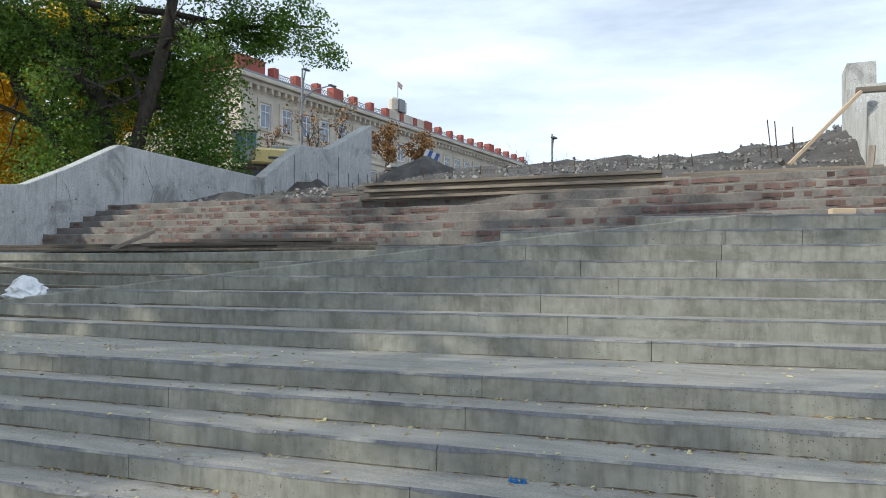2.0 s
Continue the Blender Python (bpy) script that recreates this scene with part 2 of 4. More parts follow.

□ □ □

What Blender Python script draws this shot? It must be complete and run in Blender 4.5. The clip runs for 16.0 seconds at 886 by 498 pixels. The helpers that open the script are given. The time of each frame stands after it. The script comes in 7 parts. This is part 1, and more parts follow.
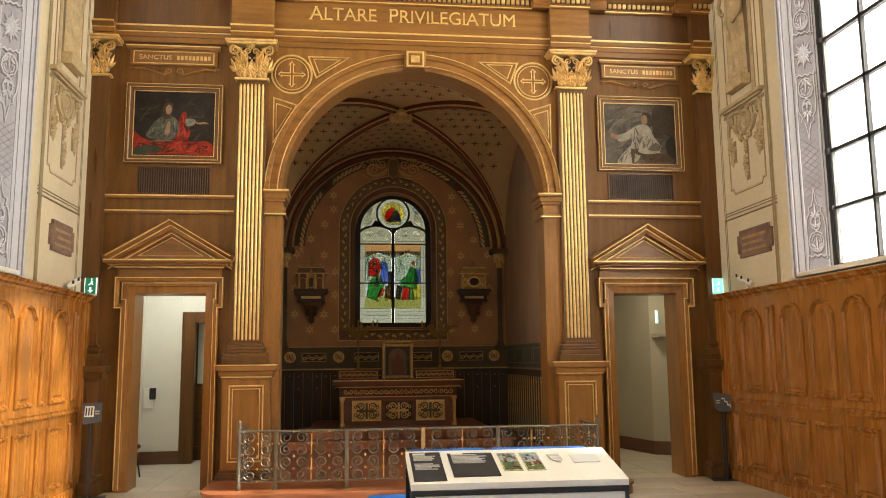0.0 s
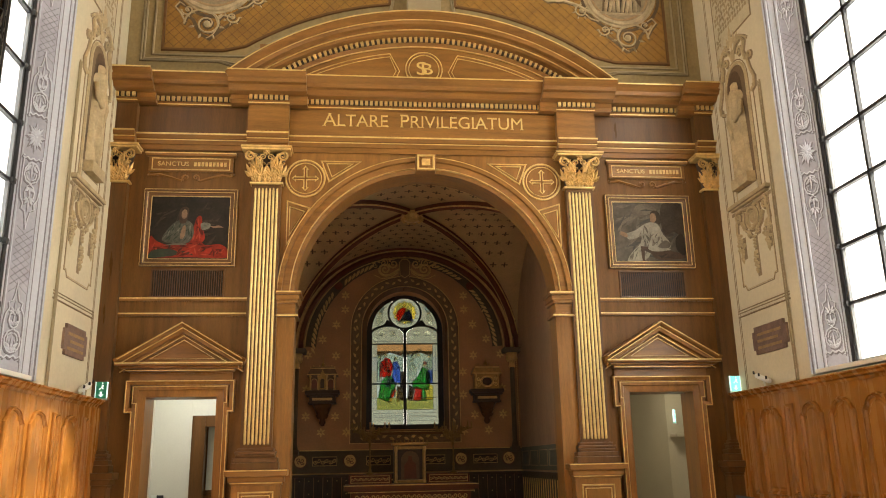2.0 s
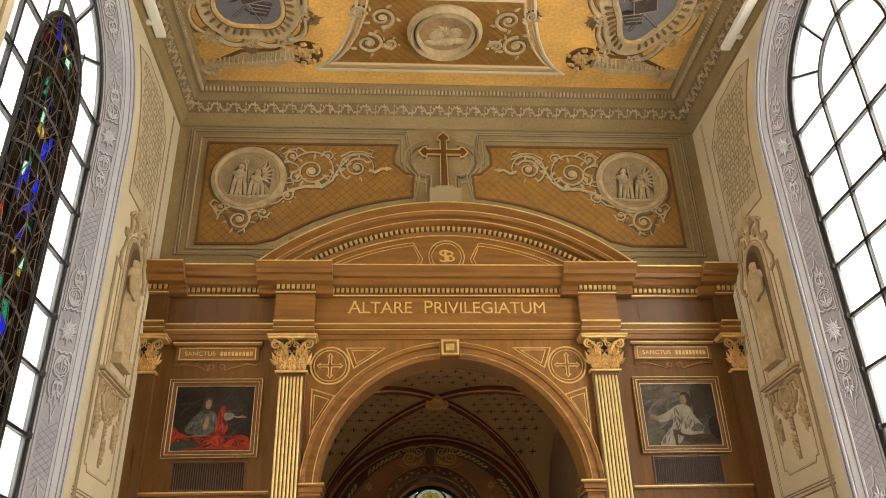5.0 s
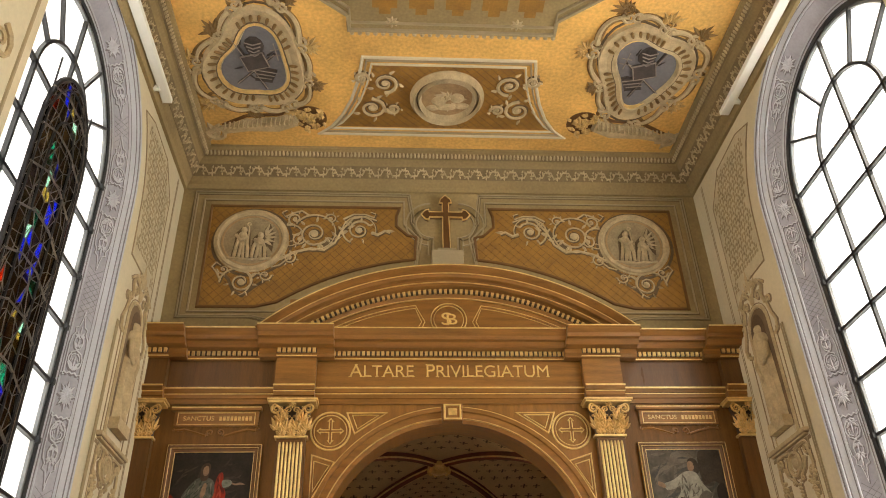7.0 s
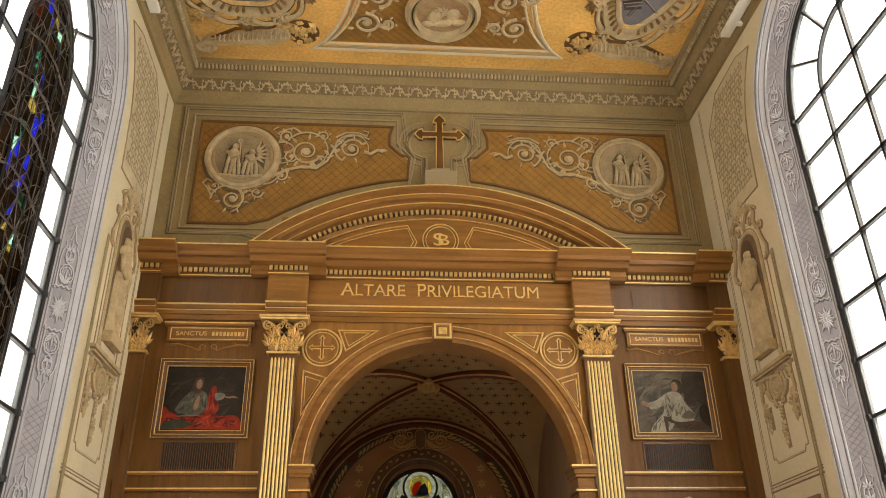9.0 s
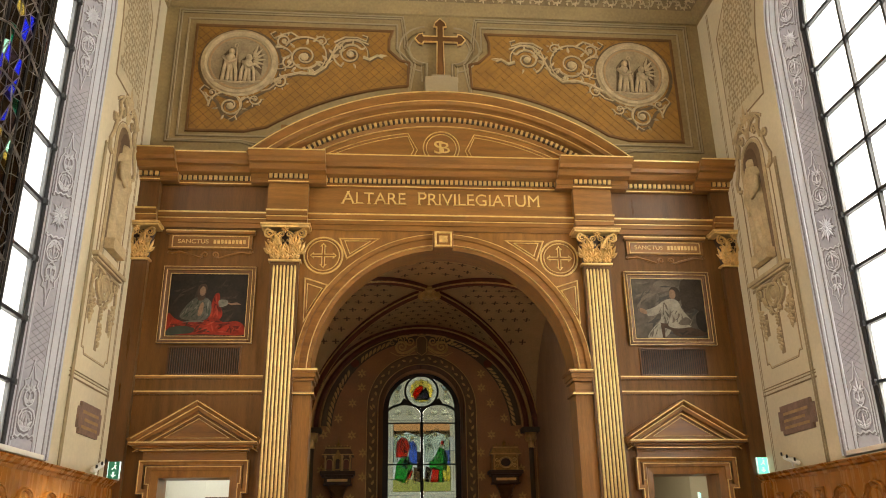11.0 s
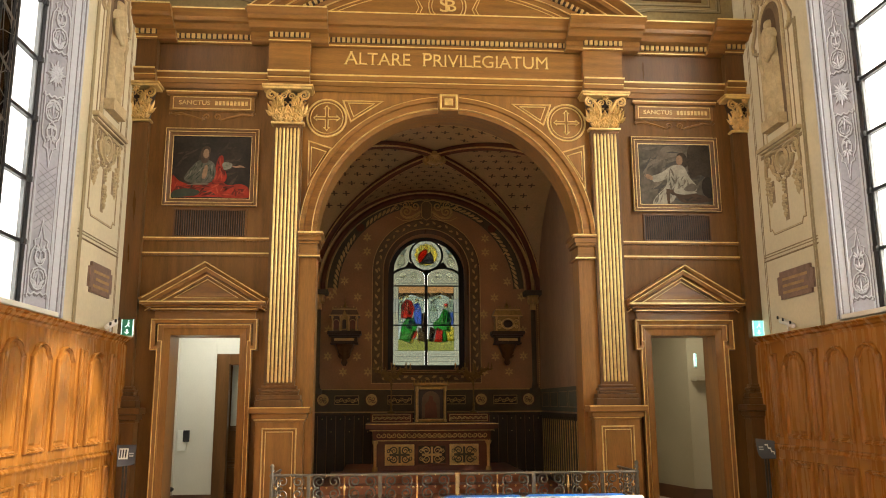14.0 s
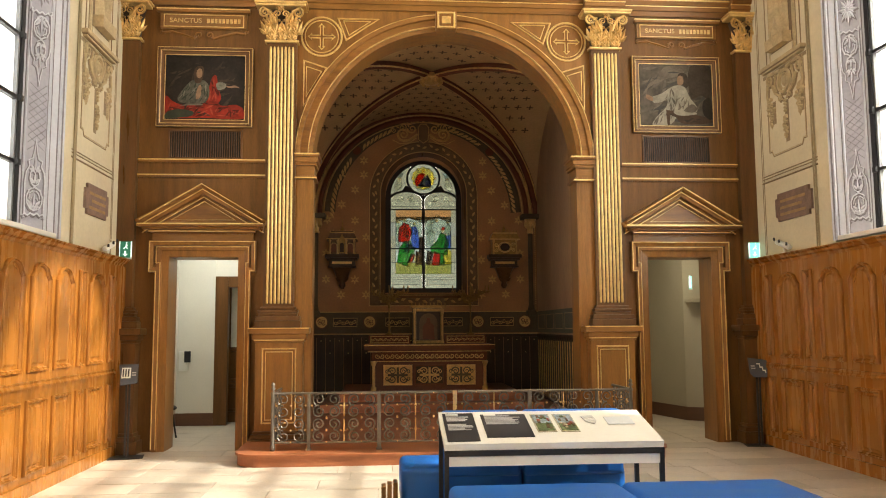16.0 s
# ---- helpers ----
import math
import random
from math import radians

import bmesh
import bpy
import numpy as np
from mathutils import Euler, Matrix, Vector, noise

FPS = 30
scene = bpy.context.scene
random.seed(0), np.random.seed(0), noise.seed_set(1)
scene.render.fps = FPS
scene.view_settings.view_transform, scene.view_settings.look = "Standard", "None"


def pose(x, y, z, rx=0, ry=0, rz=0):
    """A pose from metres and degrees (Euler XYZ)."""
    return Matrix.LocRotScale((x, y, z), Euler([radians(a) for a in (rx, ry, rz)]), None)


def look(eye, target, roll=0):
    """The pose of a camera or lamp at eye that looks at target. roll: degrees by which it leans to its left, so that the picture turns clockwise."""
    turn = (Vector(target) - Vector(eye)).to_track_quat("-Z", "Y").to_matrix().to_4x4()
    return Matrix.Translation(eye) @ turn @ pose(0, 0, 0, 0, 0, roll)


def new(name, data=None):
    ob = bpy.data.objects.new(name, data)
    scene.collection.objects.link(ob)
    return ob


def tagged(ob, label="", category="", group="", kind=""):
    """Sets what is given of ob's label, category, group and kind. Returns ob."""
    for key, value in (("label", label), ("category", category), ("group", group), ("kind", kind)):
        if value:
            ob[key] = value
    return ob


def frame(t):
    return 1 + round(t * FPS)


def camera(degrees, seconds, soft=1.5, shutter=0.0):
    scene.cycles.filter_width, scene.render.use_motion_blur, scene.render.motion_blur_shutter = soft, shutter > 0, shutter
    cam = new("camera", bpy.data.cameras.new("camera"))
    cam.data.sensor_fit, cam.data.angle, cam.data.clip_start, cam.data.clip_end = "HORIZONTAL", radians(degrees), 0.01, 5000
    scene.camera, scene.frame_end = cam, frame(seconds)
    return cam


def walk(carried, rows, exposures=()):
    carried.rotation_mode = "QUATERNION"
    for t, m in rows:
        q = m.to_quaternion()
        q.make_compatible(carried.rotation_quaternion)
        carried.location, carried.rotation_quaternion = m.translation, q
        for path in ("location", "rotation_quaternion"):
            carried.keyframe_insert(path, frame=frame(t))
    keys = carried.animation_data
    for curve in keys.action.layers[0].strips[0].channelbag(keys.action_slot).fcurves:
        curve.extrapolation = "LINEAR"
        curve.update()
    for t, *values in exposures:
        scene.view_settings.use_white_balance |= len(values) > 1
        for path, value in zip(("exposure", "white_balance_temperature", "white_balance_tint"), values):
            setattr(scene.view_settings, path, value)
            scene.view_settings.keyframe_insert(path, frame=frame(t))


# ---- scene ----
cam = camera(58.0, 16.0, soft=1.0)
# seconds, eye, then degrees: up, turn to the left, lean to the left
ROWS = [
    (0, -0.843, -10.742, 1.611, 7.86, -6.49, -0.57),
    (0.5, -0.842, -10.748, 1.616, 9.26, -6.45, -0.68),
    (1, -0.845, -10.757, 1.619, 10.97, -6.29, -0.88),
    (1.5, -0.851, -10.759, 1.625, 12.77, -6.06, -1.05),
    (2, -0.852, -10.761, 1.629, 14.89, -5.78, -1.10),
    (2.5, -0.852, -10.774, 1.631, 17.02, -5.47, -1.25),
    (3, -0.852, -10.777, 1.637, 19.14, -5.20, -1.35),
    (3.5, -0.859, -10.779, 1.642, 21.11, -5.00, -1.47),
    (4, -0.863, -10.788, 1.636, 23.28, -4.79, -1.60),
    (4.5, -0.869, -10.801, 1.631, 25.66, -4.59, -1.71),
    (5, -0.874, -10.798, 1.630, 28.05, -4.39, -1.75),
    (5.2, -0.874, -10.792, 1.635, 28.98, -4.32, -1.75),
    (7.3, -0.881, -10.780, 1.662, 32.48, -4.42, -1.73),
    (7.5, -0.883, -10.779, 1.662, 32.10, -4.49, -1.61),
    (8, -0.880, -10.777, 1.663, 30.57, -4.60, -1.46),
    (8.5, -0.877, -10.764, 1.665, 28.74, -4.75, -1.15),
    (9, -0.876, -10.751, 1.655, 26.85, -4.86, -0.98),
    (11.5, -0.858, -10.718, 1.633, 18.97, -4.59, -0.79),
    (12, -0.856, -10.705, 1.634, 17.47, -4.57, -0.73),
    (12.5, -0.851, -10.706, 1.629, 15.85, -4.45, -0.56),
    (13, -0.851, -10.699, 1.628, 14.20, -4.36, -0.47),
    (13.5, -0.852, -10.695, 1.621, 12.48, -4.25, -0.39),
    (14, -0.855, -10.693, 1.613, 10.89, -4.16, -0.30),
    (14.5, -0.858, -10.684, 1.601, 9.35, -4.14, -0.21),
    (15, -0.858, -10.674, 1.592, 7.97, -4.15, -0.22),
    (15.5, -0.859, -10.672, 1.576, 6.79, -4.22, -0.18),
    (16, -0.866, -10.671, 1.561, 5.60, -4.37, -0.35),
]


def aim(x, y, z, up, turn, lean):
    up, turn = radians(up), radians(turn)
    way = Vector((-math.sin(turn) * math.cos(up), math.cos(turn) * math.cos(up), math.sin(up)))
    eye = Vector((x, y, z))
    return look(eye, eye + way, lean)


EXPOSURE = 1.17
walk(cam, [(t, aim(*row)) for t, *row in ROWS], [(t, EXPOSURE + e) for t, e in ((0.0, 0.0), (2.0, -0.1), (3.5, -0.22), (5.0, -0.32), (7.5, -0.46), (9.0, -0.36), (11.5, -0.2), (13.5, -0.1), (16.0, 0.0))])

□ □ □

* DIRECTIVE: Exactly and only the lines from the line with "scene.render.fps = FPS" to the line with "pose from metres", both included, are to be printed.

* SOLUTION TO THIS EXERCISE:
scene.render.fps = FPS
scene.view_settings.view_transform, scene.view_settings.look = "Standard", "None"


def pose(x, y, z, rx=0, ry=0, rz=0):
    """A pose from metres and degrees (Euler XYZ)."""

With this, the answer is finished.